Exercise description. Begin with the line that contains "Continue the Blender", end with the line that contains "6), WHITE, pb)", and extract exactly that stretch of lines.

Given material.
---

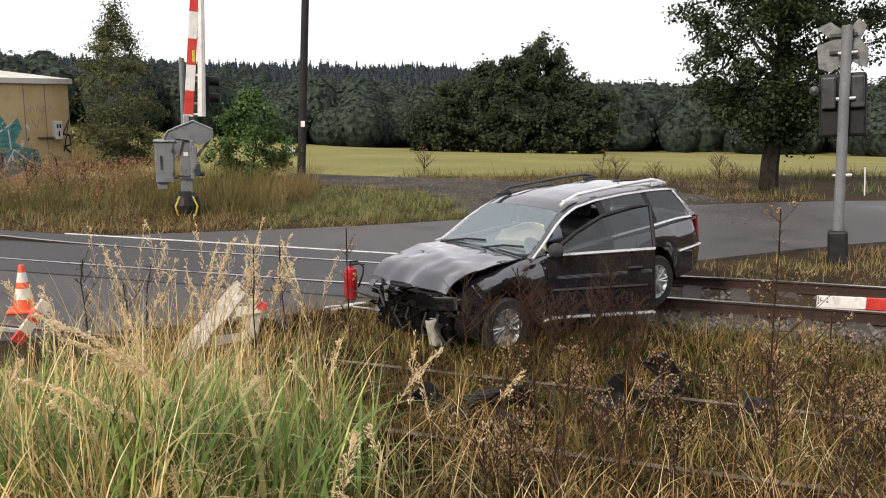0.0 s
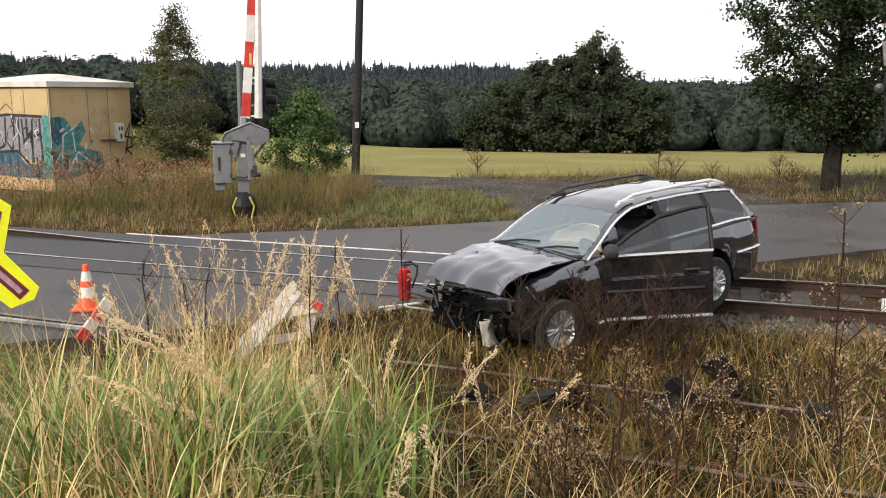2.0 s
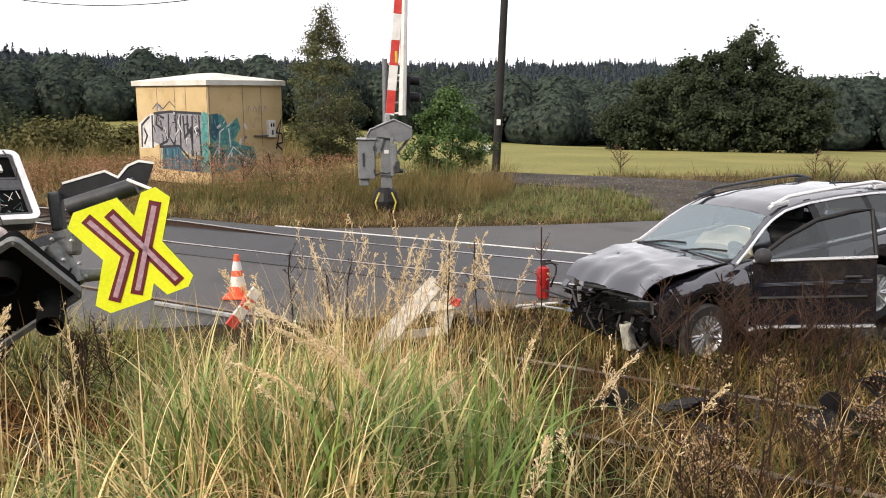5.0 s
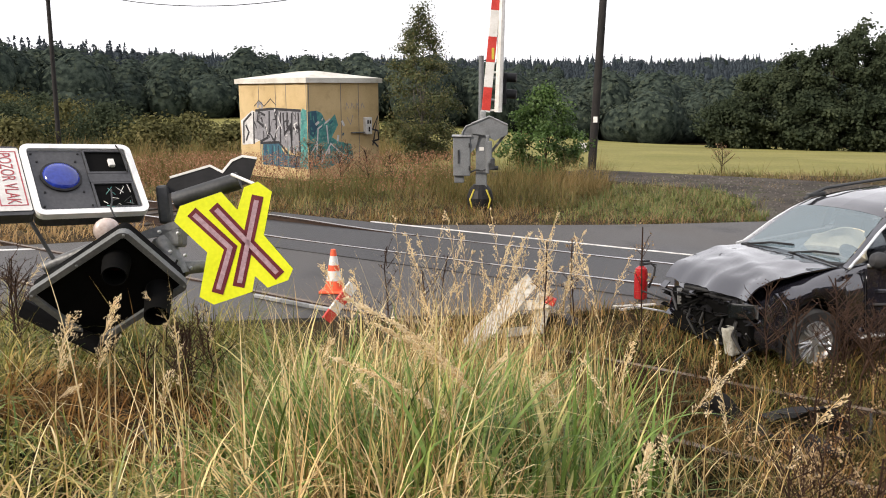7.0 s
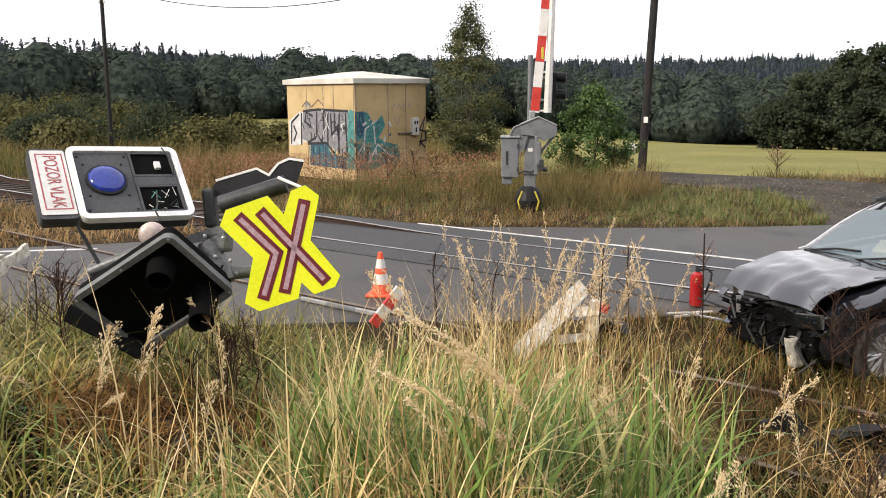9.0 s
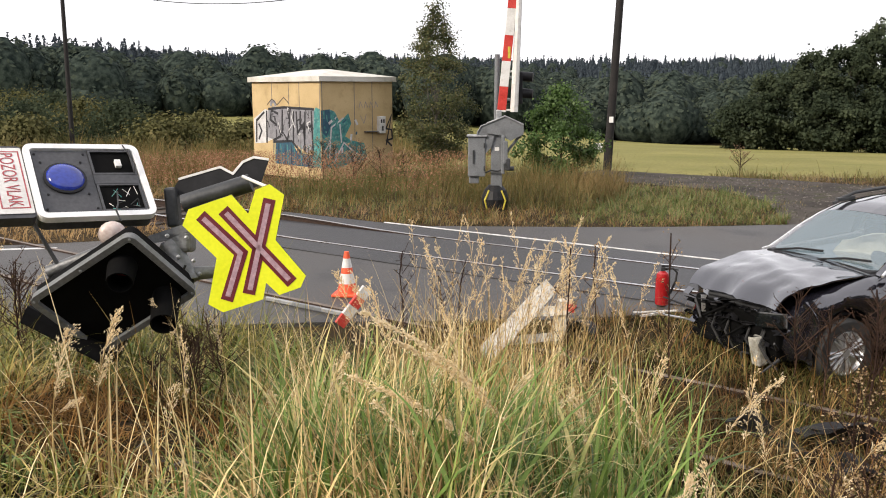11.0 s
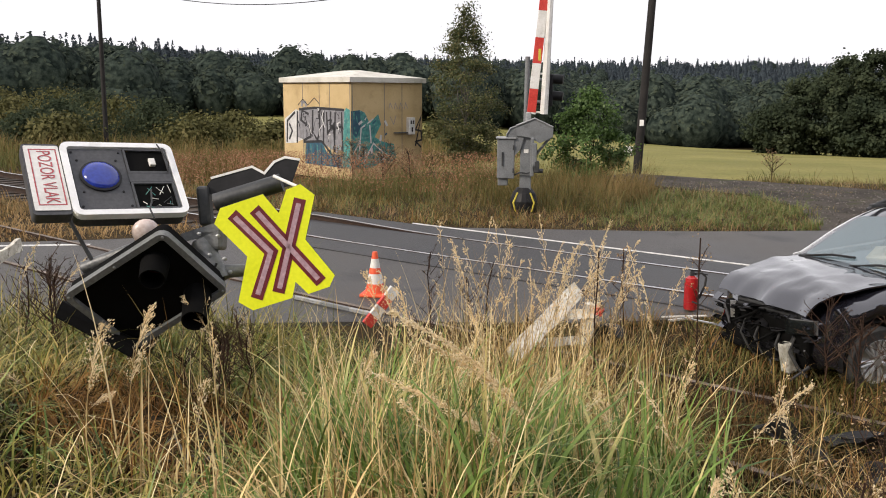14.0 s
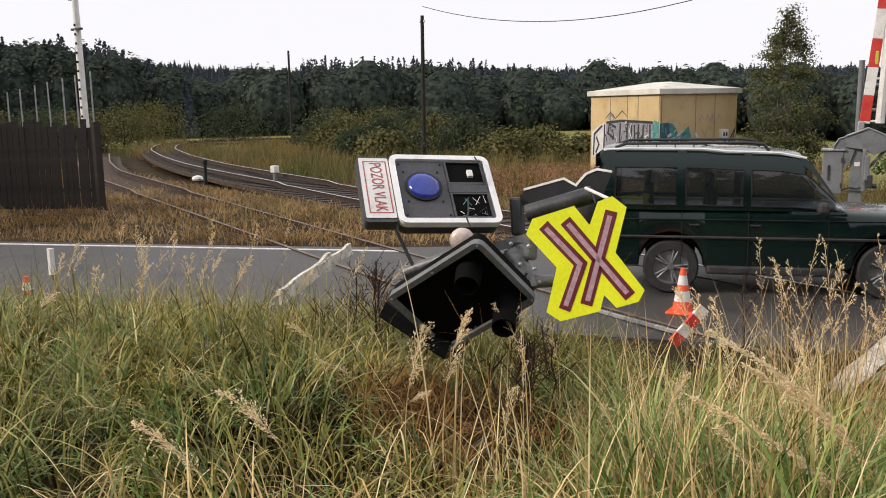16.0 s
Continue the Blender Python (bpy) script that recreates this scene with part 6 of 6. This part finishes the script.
mk = thing("edge_post", "small white roadside marker post", "marker post", at=pose(-14.08, 6.56, 0))
part("shaft", slab(-0.05, 0.05, -0.04, 0.04, 0, 0.46, 0.01), WHITE, mk)
part("foot", slab(-0.07, 0.07, -0.06, 0.06, -0.05, 0.04, 0.01), GREYPAINT, mk)
mk = thing("track_marker", "low white concrete trackside marker", "marker post", at=pose(-26.6, 20.85, 0))
part("shaft", slab(-0.06, 0.06, -0.06, 0.06, -0.05, 0.30, 0.01), GREYPAINT, mk)
part("cap", slab(-0.13, 0.13, -0.12, 0.12, 0.26, 0.52, 0.03), WHITE, mk)
sw = thing("point_lever", "black point lever with a white weight beside the track", "point lever", at=pose(-27.0, 18.1, 0, 0, 0, 165))
part("stand", slab(-0.045, 0.045, -0.05, 0.05, 0, 0.7, 0.02), BLACK, sw)
part("lantern", slab(-0.07, 0.07, -0.07, 0.07, 0.7, 0.88, 0.02), BLACK, sw)
part("lever_arm", tube((0, 0, 0.12), (0.85, 0, 0.16), 0.025, 0.025, 8), BLACK, sw)
part("weight", lathe([(0.05, -0.08), (0.18, -0.06), (0.21, 0.0), (0.17, 0.08), (0.05, 0.12)], 16), WHITE, sw, "white painted round weight", pose(0.9, 0, 0.16), True)
pb = thing("field_stake", "thin pale stake at the edge of the field", "stake", at=pose(11.6, 24.0, 0))
part("shaft", tube((0, 0, -0.1), (-0.06, 0, 0.75), 0.02, 0.02, 6), WHITE, pb)


def shard(name, label, at_pose, w, h, seed, material):
    rng = np.random.default_rng(seed)
    o = thing(name, label, "debris", at=at_pose)
    def f(u, v):
        return (w * (u - 0.5) * (1 - 0.3 * v) + 0.05 * math.sin(7 * v + seed), 0.12 * math.sin(3 * u + seed) + 0.06 * math.cos(5 * v), h * v * (0.75 + 0.35 * math.sin(4 * u + seed)))
    part("panel", patch(f, span(0, 1, 9), span(0, 1, 7), 0.02), material, o, smooth=True)
    part("rib", piped([f(0.15, 0.1), f(0.4, 0.5), f(0.8, 0.9)], 0.02), BLACK, o)
    part("rib", piped([f(0.1, 0.6), f(0.9, 0.3)], 0.015), BLACK, o)


shard("bumper_fragment", "torn black plastic bumper fragment by the siding", pose(2.1, 7.85, -0.08, 52, 12, -20), 0.6, 0.44, 1, BLACK)
shard("bumper_fragment", "flat black plastic fragment in dead grass", pose(1.75, 7.35, -0.02, 65, 0, 30), 0.6, 0.35, 4, BLACK)
shard("wheel_liner", "crumpled black wheel liner in dead grass", pose(0.5, 7.15, -0.02, 60, 10, 10), 0.7, 0.3, 6, BLACK)
shard("wheel_liner", "crumpled black wheel liner in dead grass", pose(1.1, 6.7, -0.05, 70, -10, 60), 0.6, 0.3, 9, BLACK)
shard("bumper_fragment", "dark plastic fragment at the edge of the road", pose(-1.9, 9.3, 0.0, 70, 0, 0), 0.4, 0.3, 12, PLASTIC)

for k, (x, y, w, h, tilt) in enumerate([(-0.05, 7.0, 0.5, 0.26, 40), (0.3, 6.75, 0.45, 0.22, 60), (0.75, 6.95, 0.5, 0.3, 35), (1.35, 6.85, 0.4, 0.25, 70), (1.55, 7.0, 0.45, 0.3, 30), (0.55, 6.4, 0.4, 0.2, 65), (2.6, 6.9, 0.4, 0.2, 60)]):
    shard("bumper_fragment" if k % 2 else "wheel_liner", "dark torn plastic scrap lying in dead grass by the rail", pose(x, y, -0.03, tilt, 8 * (k % 3), 40 * k), w, h, 20 + k, BLACK)


# ---- plumes and dead weeds ----
def plume_stalks(name, label, rows, head, material, seed, group, full=1.0):
    """Tall grass stalks, each with a drooping seed head. Rows: x, y, the height of its tip, and the way it bows."""
    rng = np.random.default_rng(seed)
    for x, y, tip, turn, bow in rows:
        z = float(height(x, y)) - 0.03
        h = tip - z
        if h < 0.25:
            continue
        o = thing(name, label, "grass plume", group, at=pose(x, y, z))
        pts = []
        n = 9
        for k in range(n + 1):
            f = k / n
            r = bow * f ** 2.6
            pts.append(Vector((math.cos(turn) * r - math.cos(turn) * bow * 0.35 * f, math.sin(turn) * r - math.sin(turn) * bow * 0.35 * f, h * (f - 0.06 * bow * f ** 4))))
        bm = bmesh.new()
        for k, (a, b) in enumerate(zip(pts, pts[1:])):
            rod(bm, a, b, 0.0032 * (1 - 0.07 * k), 0.0032 * (1 - 0.07 * (k + 1)), 5, False)
        part("stalk", bm, STRAW, o)
        line = np.array(pts)
        nb = int(34 * head * full)
        f = rng.uniform(0, 1, nb) ** 0.85
        g0 = (0.62 + 0.38 * f) * n - 1e-6
        i0 = g0.astype(int)
        d0 = line[i0 + 1] - line[i0]
        root = line[i0] + d0 * (g0 - i0)[:, None]
        d0 = d0 / np.linalg.norm(d0, axis=1)[:, None]
        ang = rng.normal(turn, 1.4, nb)
        out = np.stack([np.cos(ang), np.sin(ang), rng.uniform(-0.2, 0.7, nb)], 1)
        ln = (0.05 * head / full ** 0.5 * (0.35 + np.sin(np.pi * np.clip(f * 0.9 + 0.1, 0, 1))) * rng.uniform(0.6, 1.3, nb))[:, None]
        mid, end = root + (out * 0.35 + d0 * 0.55) * ln, root + (out * 0.5 + d0 * 1.0 - np.array([0, 0, 0.25])) * ln
        wv = np.cross(out, d0)
        wv /= np.linalg.norm(wv, axis=1)[:, None]
        thin = wv * 0.0012
        co = [np.stack([root - thin, root + thin, mid + thin, mid - thin], 1), np.stack([mid - thin, mid + thin, end + thin * 0.5, end - thin * 0.5], 1)]
        for q in range(7):
            g = rng.uniform(0.15, 1.0, (nb, 1))
            c = np.where(g < 0.5, root + (mid - root) * g * 2, mid + (end - mid) * (g * 2 - 1)) + rng.normal(0, 0.004, (nb, 3))
            dirv = (end - root) / np.linalg.norm(end - root, axis=1)[:, None] * 0.011 + rng.normal(0, 0.003, (nb, 3))
            sd = np.cross(dirv, rng.normal(size=(nb, 3)))
            sd = sd / np.linalg.norm(sd, axis=1)[:, None] * 0.0034
            co.append(np.stack([c, c + dirv * 0.5 - sd, c + dirv, c + dirv * 0.5 + sd], 1))
        co = np.concatenate(co).reshape(-1, 3)
        m = len(co) // 4
        tagged(part("seed_head", quads_mesh("seed_head", co, m, material), material, o), kind="stuff")


prng = random.Random(21)
big_rows = [(-1.12, 3.75, 1.74, 3.4, 0.95), (-1.10, 3.82, 1.60, 3.5, 0.8), (-1.15, 3.70, 1.44, 3.3, 1.0)]
plume_stalks("grass_plume", "long thick drooping straw-coloured grass plume", big_rows, 1.35, PLUME, 6, "plumes on the bank", 2.8)
near_rows = [(-1.95, 4.45, 1.60, 2.6, 0.35), (-2.3, 4.94, 1.52, 2.5, 0.35), (-2.45, 5.1, 1.5, 2.8, 0.3), (-2.1, 3.93, 1.36, 0.3, 0.15), (-2.74, 3.13, 1.70, 0.4, 0.16), (-2.83, 2.98, 1.66, 0.5, 0.14), (-0.43, 3.49, 1.17, 0.5, 0.1), (-0.32, 5.2, 1.08, 0.2, 0.5), (-2.95, 2.41, 1.46, 3.4, 0.5), (-2.97, 2.07, 1.42, 3.5, 0.5), (-1.6, 4.6, 1.45, 2.6, 0.3), (-1.35, 4.2, 1.3, 0.2, 0.3)]
plume_stalks("grass_plume", "tall pale grass stalk with a feathery seed head", near_rows, 1.35, PLUME, 1, "plumes on the bank")
mid_rows = [(-1.8, 6.6, 1.7, 2.8, 0.2), (-1.52, 6.66, 1.7, 0.3, 0.2), (-1.62, 6.85, 1.57, 0.2, 0.25), (-1.97, 6.34, 1.6, 2.9, 0.2), (-1.88, 6.47, 1.54, 0.5, 0.3), (-2.67, 6.64, 1.58, 2.5, 0.15), (-1.92, 5.52, 1.56, 0.4, 0.3), (-2.26, 6.04, 1.55, 2.9, 0.2), (-2.07, 6.31, 1.68, 3.0, 0.15), (-1.37, 6.79, 1.54, 0.1, 0.25),
            (-6.39, 4.34, 1.5, 0.4, 0.3), (-6.82, 4.25, 1.54, 0.2, 0.2), (-7.07, 4.23, 1.45, 3.0, 0.2), (-6.02, 4.34, 1.47, 0.3, 0.3), (-7.85, 3.86, 1.48, 0.3, 0.3), (-6.13, 2.83, 1.44, 0.2, 0.4)]
for k in range(36):
    mid_rows.append((prng.gauss(-1.7, 0.36), prng.gauss(6.3, 0.35), prng.uniform(1.1, 1.68), prng.uniform(0, 6.28), prng.uniform(0.15, 0.5)))
for k in range(22):
    mid_rows.append((prng.gauss(-6.7, 0.8), prng.gauss(4.5, 0.6), prng.uniform(1.2, 1.62), prng.uniform(-0.6, 0.8), prng.uniform(0.2, 0.4)))
for k in range(26):
    mid_rows.append((prng.uniform(-4.5, 0.3), prng.uniform(3.2, 5.2), prng.uniform(1.0, 1.38), prng.uniform(0, 6.28), prng.uniform(0.1, 0.4)))
plume_stalks("grass_plume", "tall pale grass stalk with a feathery seed head", mid_rows, 0.9, PLUME, 2, "plumes on the bank", 0.75)


def weeds(rows, seed, thick=1.0):
    """Dead weeds: a dark stem with forking twigs and dry seed clusters. Rows: x, y, height of the tip, spread, how seedy."""
    rng = np.random.default_rng(seed)
    for x, y, tip, spread, seedy in rows:
        z = float(height(x, y)) - 0.03
        h = max(0.3, tip - z)
        o = thing("dead_weed", "dead brown weed with forking twigs and dry seed clusters" if seedy else "dark bare dead weed stem with thin twigs", "weed", "dead weeds by the track", at=pose(x, y, z))
        bm = bmesh.new()
        top = Vector((rng.normal(0, 0.04), rng.normal(0, 0.04), h))
        stem = [Vector((0, 0, 0)).lerp(top, f) + Vector((rng.normal(0, 0.012), rng.normal(0, 0.012), 0)) for f in np.linspace(0, 1, 7)]
        for a, b in zip(stem, stem[1:]):
            rod(bm, a, b, 0.006 * thick, 0.005 * thick, 5, False)
        ends = [stem[-1]]
        for k in range(int(10 + 10 * spread * 3)):
            f = rng.uniform(0.25, 0.98)
            base = Vector((0, 0, 0)).lerp(top, f)
            ang = rng.uniform(0, 2 * np.pi)
            l = spread * (1.15 - f) * rng.uniform(0.6, 1.3) + 0.05
            e = base + Vector((math.cos(ang) * l, math.sin(ang) * l, l * rng.uniform(0.6, 1.5)))
            rod(bm, base, e, 0.0035 * thick, 0.002 * thick, 4, False)
            ends.append(e)
            for q in range(3):
                p = base.lerp(e, rng.uniform(0.4, 0.95))
                e2 = p + Vector((rng.normal(0, 0.5), rng.normal(0, 0.5), rng.uniform(0.1, 0.9))) * l * 0.45
                rod(bm, p, e2, 0.002 * thick, 0.0013 * thick, 4, False)
                ends.append(e2)
        part("stem", bm, DEADWEED, o)
        m = int(len(ends) * (4 if seedy else 1.2))
        c = np.array([ends[i] for i in rng.integers(0, len(ends), m)]) + rng.normal(0, 0.014, (m, 3))
        co = leaf_quads(c, (0.0085 if seedy else 0.006) * thick, rng)
        tagged(part("seed_head", quads_mesh("seed_head", co, m, DRYSEED if seedy else DEADWEED), DRYSEED, o), kind="stuff")


wr = [(0.58, 6.17, 1.38, 0.18, 0), (0.73, 4.95, 1.05, 0.12, 0), (2.23, 5.57, 1.9, 0.3, 1), (0.48, 5.98, 0.86, 0.25, 1), (1.97, 4.82, 1.1, 0.22, 1), (-0.7, 6.56, 1.6, 0.12, 1), (0.25, 4.79, 0.72, 0.1, 0), (2.14, 6.14, 0.75, 0.25, 1), (2.95, 6.35, 1.0, 0.3, 1), (1.51, 5.29, 0.66, 0.22, 1), (-3.1, 7.37, 1.2, 0.2, 0), (-2.59, 7.14, 1.05, 0.18, 0), (-1.42, 6.34, 1.5, 0.14, 1)]
wr += [(-5.67, 5.3, 1.25, 0.25, 0), (-5.56, 5.42, 1.3, 0.25, 0), (-4.35, 6.31, 0.75, 0.2, 0), (-4.73, 6.29, 0.8, 0.2, 0), (-2.61, 7.3, 1.15, 0.1, 0), (-1.39, 7.3, 1.35, 0.12, 1), (-5.16, 5.11, 1.2, 0.25, 0), (0.95, 4.6, 0.95, 0.1, 0), (0.62, 4.4, 0.9, 0.1, 0)]
bush = [(prng.uniform(0.15, 2.1), prng.uniform(7.8, 8.6), prng.uniform(0.5, 0.95), prng.uniform(0.2, 0.38), 0) for k in range(16)]
for k in range(10):
    wr.append((prng.uniform(-5.9, -4.6), prng.uniform(4.9, 6.2), prng.uniform(0.85, 1.3), prng.uniform(0.2, 0.32), 0))
for k in range(22):
    wr.append((prng.uniform(0.3, 4.2), prng.uniform(4.4, 7.2), prng.uniform(0.35, 0.75), prng.uniform(0.15, 0.28), k % 3 != 0))
for k in range(6):
    wr.append((prng.uniform(-4.5, -3.7), prng.uniform(5.0, 5.7), prng.uniform(0.7, 0.9), prng.uniform(0.15, 0.25), 0))
weeds(wr, 4)
weeds(bush, 14, 1.15)
weeds([(7.4, 23.4, 1.0, 0.5, 1), (7.8, 23.6, 0.8, 0.4, 1), (-0.6, 27.6, 0.9, 0.4, 1), (5.2, 26.4, 0.7, 0.4, 1), (4.7, 26.2, 0.9, 0.35, 1), (6.2, 25.6, 0.6, 0.35, 1), (-12.2, 23.5, 1.1, 0.5, 1), (-11.6, 23.0, 1.0, 0.5, 1), (-11.0, 23.6, 1.1, 0.5, 1), (-10.2, 23.2, 0.9, 0.5, 1), (-12.9, 23.9, 0.9, 0.4, 1), (-10.6, 22.2, 0.9, 0.5, 1), (-9.4, 23.0, 0.8, 0.5, 1)], 8, 1.7)


def motions():
    # the off-road car drives along its lane, from far down the road to the crossing
    turn = 27.0
    c, s = math.cos(radians(turn)), math.sin(radians(turn))
    x0, y0 = -5.67 - 0.775 * s, 11.24 + 0.775 * c

    def at(d):
        return pose(x0 + c * d, y0 + s * d, 0.02, 0, 0, turn)
    walk(OFFROADER, [(0.0, at(-80.0)), (7.0, at(-50.0)), (12.0, at(-22.5)), (14.0, at(-11.3)), (14.5, at(-8.25)), (15.0, at(-4.98)), (15.5, at(-1.88)), (16.0, at(1.14))])


motions()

---

Correct response.
Continue the Blender Python (bpy) script that recreates this scene with part 6 of 6. This part finishes the script.
mk = thing("edge_post", "small white roadside marker post", "marker post", at=pose(-14.08, 6.56, 0))
part("shaft", slab(-0.05, 0.05, -0.04, 0.04, 0, 0.46, 0.01), WHITE, mk)
part("foot", slab(-0.07, 0.07, -0.06, 0.06, -0.05, 0.04, 0.01), GREYPAINT, mk)
mk = thing("track_marker", "low white concrete trackside marker", "marker post", at=pose(-26.6, 20.85, 0))
part("shaft", slab(-0.06, 0.06, -0.06, 0.06, -0.05, 0.30, 0.01), GREYPAINT, mk)
part("cap", slab(-0.13, 0.13, -0.12, 0.12, 0.26, 0.52, 0.03), WHITE, mk)
sw = thing("point_lever", "black point lever with a white weight beside the track", "point lever", at=pose(-27.0, 18.1, 0, 0, 0, 165))
part("stand", slab(-0.045, 0.045, -0.05, 0.05, 0, 0.7, 0.02), BLACK, sw)
part("lantern", slab(-0.07, 0.07, -0.07, 0.07, 0.7, 0.88, 0.02), BLACK, sw)
part("lever_arm", tube((0, 0, 0.12), (0.85, 0, 0.16), 0.025, 0.025, 8), BLACK, sw)
part("weight", lathe([(0.05, -0.08), (0.18, -0.06), (0.21, 0.0), (0.17, 0.08), (0.05, 0.12)], 16), WHITE, sw, "white painted round weight", pose(0.9, 0, 0.16), True)
pb = thing("field_stake", "thin pale stake at the edge of the field", "stake", at=pose(11.6, 24.0, 0))
part("shaft", tube((0, 0, -0.1), (-0.06, 0, 0.75), 0.02, 0.02, 6), WHITE, pb)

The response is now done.